Discovery Will Be a Gold Mine of Uncomfortable Truths
The examples included in the complaint, however, were merely the comments about which Damore and his co-plaintiff, David Gudeman, knew. Here’s where it will get even more interesting.
During discovery, the plaintiffs will have the ability to request every document, email, and text concerning politics or political issues involving Google’s decision-makers. In a class-action lawsuit, the number of decision makers will be in the hundreds, if not thousands, including the high-level executives involved in Damore’s termination.
Further, evidence that the decision-makers held an anti-conservative bias, even if not tied to a specific employment decision, is typically admissible circumstantial evidence of discriminatory intent. What might that evidence be? Well, consider The Daily Caller’s article this week that exposed Google’s display of “fact checks for conservative publications in its results, [but] [n]o prominent liberal sites receive the same treatment.”

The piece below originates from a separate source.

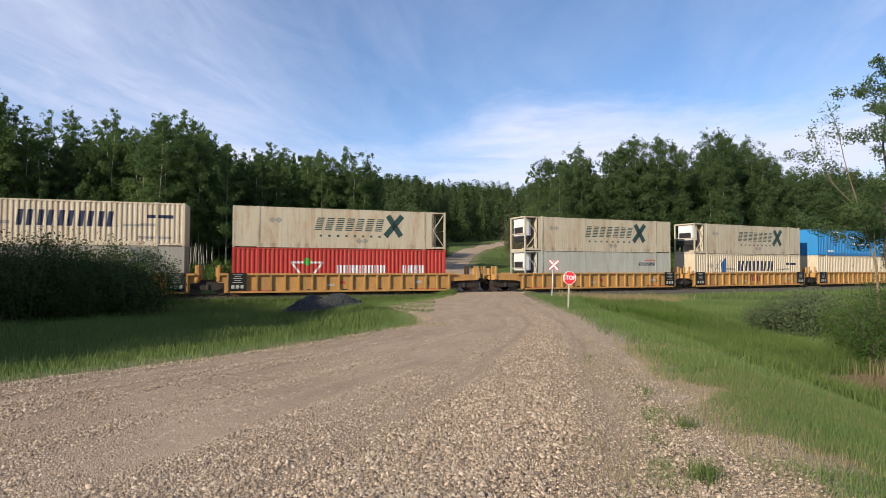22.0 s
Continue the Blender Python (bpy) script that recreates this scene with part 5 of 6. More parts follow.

As Eric Liberman continued, “not only is Google’s fact-checking highly partisan — perhaps reflecting the sentiments of its leaders — it is also blatantly wrong, asserting sites made ‘claims’ they demonstrably never made.” That the world’s largest search engine targeted conservative sites such as The Federalist—and fraudulently so, as David Harsanyi established—and no liberal Web sites isn’t likely happenstance. Discovery will tell that and maybe much more—that is, if Damore’s lawyers succeeded in sidestepping the secrecy of arbitration.